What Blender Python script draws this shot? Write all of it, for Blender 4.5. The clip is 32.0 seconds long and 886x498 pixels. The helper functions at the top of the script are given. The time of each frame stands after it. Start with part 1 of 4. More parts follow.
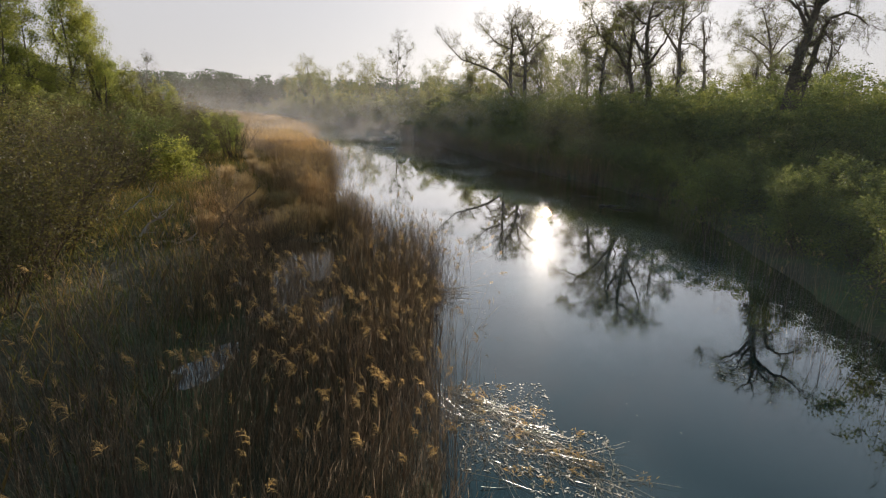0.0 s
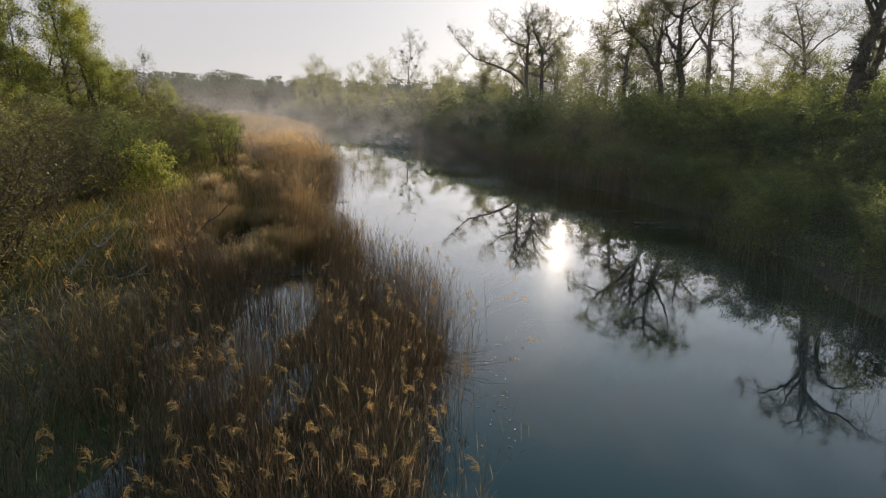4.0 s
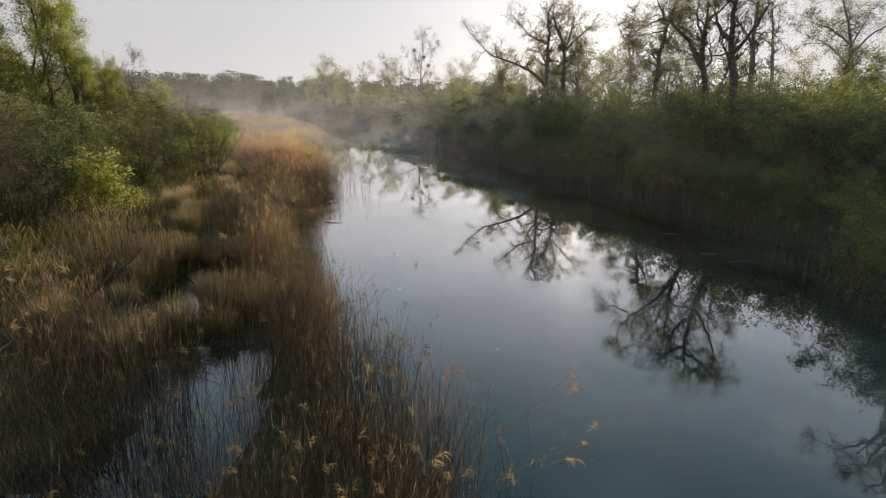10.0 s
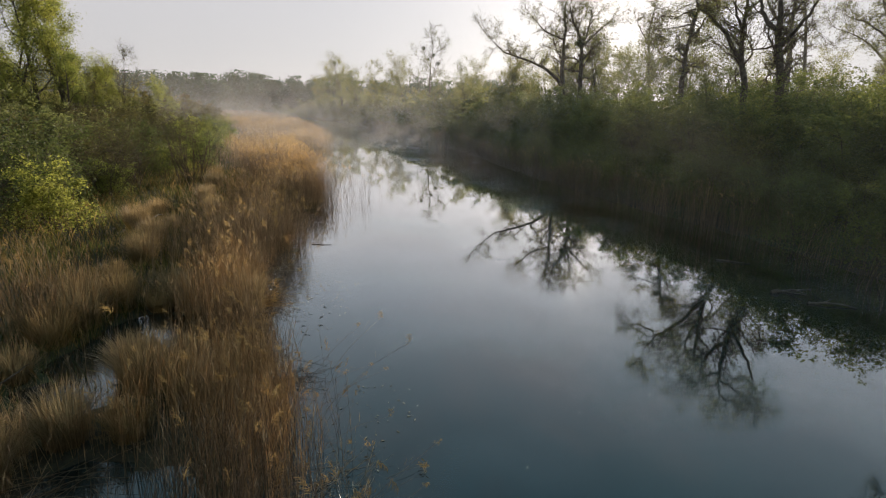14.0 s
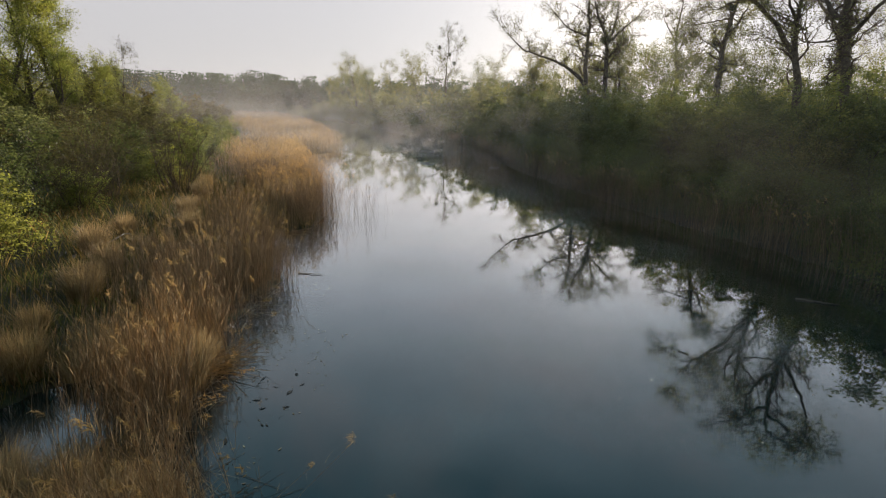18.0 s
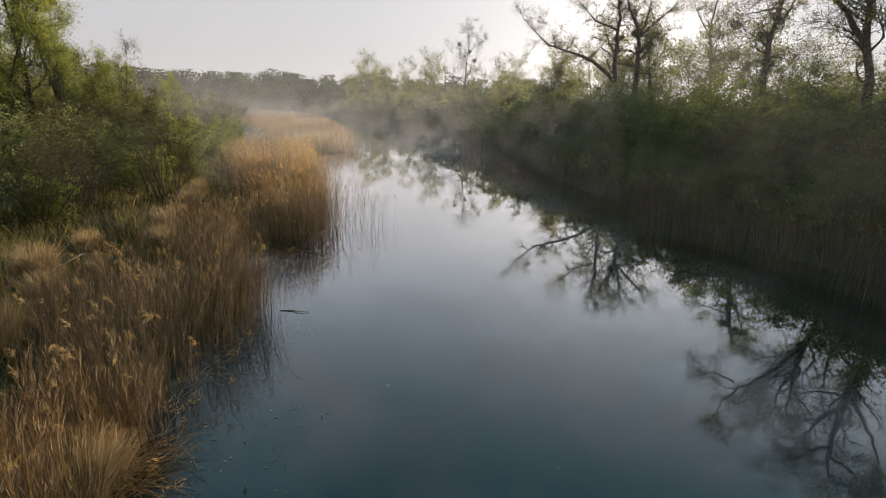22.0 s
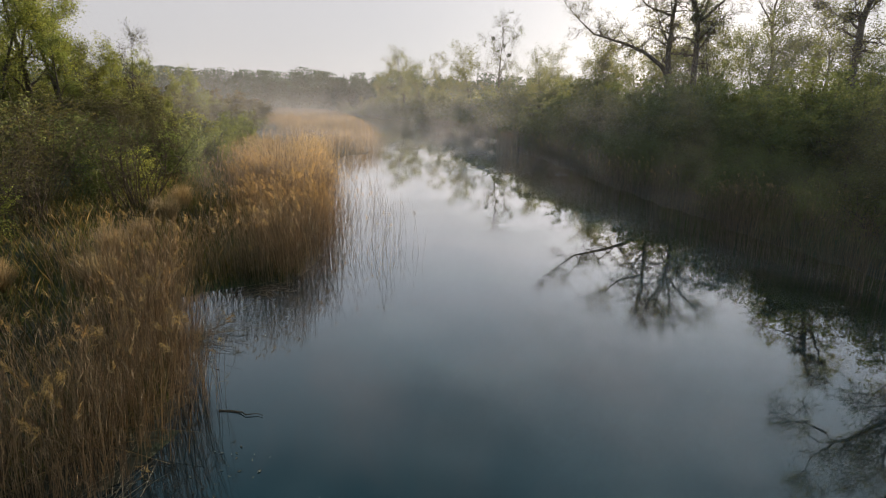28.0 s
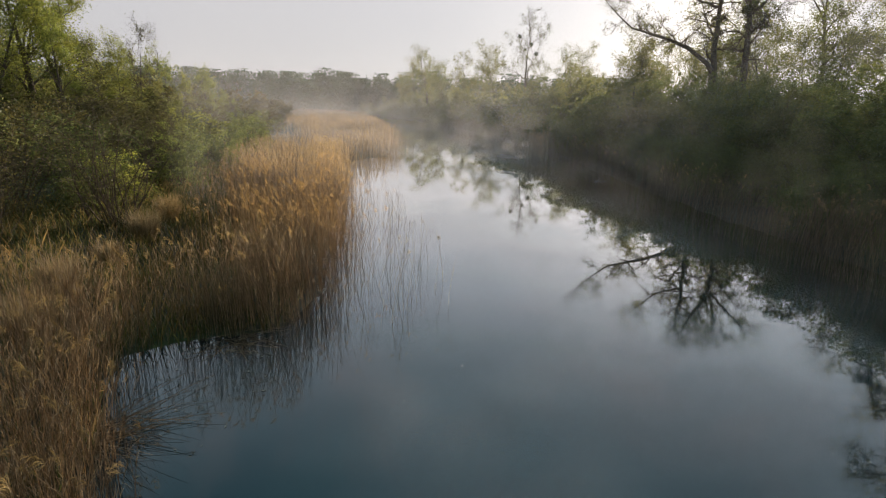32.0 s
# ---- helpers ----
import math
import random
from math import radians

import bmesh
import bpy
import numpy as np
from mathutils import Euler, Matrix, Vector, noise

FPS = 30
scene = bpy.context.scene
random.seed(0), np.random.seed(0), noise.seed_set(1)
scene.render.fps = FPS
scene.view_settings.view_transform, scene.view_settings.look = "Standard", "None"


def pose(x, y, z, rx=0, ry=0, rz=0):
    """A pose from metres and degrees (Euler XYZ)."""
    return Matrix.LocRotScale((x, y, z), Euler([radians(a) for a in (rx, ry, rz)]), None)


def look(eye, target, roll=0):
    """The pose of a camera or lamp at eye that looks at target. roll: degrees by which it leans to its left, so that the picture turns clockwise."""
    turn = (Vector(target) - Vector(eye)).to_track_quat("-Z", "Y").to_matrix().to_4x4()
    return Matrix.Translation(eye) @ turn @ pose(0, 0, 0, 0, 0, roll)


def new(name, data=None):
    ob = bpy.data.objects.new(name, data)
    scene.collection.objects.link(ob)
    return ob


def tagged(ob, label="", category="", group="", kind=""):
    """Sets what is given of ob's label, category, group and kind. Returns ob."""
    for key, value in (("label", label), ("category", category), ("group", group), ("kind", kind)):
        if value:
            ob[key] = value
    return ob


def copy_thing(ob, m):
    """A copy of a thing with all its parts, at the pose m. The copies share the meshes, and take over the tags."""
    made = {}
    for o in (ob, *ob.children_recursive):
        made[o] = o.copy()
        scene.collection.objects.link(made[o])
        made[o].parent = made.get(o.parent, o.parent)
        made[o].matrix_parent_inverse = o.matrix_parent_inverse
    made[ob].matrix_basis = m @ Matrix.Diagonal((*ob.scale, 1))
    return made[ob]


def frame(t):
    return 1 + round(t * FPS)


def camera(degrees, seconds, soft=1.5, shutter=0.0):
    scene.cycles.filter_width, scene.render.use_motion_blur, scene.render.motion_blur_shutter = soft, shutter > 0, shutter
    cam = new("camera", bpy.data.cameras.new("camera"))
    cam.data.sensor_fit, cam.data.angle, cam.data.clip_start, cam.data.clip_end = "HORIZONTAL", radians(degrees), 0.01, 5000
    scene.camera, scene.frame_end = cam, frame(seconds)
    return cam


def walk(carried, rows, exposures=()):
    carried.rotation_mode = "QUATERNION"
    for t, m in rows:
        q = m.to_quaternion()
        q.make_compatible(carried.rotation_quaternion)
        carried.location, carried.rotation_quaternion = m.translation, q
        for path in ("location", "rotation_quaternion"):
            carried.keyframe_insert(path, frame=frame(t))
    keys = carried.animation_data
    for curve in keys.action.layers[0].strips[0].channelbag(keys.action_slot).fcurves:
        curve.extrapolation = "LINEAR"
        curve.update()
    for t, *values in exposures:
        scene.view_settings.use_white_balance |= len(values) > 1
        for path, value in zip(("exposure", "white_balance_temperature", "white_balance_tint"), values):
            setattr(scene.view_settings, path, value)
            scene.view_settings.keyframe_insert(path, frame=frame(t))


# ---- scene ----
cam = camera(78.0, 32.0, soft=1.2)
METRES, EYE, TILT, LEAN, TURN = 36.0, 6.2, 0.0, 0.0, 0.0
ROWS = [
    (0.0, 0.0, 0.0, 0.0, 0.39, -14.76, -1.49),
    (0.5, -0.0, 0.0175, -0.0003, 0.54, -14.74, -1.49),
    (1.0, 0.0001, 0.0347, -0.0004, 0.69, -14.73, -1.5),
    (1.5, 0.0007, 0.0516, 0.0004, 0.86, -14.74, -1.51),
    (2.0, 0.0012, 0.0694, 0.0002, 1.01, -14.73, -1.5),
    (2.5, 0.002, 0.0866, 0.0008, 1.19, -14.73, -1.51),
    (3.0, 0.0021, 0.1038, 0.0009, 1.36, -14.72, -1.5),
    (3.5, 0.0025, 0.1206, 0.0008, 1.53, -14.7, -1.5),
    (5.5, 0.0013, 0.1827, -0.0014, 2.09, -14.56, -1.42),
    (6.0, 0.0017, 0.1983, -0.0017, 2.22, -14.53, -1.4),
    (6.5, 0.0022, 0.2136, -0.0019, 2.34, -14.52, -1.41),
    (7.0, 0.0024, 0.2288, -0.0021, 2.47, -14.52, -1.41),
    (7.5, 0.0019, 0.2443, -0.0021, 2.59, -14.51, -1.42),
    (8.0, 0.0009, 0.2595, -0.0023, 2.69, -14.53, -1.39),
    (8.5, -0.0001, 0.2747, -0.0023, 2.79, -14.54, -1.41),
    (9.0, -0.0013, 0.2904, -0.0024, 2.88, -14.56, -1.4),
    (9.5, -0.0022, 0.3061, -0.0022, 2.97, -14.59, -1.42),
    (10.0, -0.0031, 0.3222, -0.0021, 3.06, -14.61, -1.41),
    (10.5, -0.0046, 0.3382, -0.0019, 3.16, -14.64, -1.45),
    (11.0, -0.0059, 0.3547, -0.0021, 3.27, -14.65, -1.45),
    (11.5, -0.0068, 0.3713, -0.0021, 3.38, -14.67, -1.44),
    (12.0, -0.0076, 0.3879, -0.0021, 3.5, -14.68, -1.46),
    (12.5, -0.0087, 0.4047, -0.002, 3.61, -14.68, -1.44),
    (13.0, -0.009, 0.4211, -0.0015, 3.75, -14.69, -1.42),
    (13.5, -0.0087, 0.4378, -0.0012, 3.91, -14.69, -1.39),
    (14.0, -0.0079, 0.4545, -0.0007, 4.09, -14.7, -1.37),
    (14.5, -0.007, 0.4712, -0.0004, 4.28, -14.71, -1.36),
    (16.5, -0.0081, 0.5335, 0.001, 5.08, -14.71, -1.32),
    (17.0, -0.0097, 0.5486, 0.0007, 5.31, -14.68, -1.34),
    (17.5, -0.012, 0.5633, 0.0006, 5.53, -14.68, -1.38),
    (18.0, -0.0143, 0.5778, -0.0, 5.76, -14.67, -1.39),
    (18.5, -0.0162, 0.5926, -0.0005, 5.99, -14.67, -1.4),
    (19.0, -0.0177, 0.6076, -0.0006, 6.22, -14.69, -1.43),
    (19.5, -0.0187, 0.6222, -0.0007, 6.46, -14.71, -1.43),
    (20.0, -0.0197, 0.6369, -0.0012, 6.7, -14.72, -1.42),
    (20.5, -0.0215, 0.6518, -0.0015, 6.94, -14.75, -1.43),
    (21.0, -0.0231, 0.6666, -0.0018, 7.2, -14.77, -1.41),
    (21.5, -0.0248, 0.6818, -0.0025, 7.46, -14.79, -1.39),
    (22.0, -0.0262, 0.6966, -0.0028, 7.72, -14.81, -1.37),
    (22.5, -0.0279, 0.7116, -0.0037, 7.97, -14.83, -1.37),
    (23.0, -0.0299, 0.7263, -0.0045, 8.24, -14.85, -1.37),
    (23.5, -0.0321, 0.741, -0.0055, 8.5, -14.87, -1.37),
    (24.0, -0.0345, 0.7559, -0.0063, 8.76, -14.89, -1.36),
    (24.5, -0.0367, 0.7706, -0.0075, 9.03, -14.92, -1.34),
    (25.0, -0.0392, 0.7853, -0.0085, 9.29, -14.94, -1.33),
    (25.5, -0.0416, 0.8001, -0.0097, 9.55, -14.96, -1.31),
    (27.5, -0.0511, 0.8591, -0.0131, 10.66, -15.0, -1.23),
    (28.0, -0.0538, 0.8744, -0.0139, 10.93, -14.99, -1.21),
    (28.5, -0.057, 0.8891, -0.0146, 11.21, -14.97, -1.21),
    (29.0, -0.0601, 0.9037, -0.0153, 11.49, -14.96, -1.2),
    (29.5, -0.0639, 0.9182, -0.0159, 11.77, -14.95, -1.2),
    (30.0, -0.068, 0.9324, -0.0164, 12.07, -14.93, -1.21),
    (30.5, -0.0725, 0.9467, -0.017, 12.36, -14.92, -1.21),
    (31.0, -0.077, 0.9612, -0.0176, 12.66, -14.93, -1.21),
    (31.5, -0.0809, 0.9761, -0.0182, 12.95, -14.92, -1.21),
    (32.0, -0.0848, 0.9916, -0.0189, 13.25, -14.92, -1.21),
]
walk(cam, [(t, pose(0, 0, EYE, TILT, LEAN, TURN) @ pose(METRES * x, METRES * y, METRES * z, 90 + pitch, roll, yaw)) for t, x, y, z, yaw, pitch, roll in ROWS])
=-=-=
* _YOUR TASK_: In the data above, how many lines contain the string "radians"? Answer with the number only.

* _OUTPUT OF THE TASK_: 3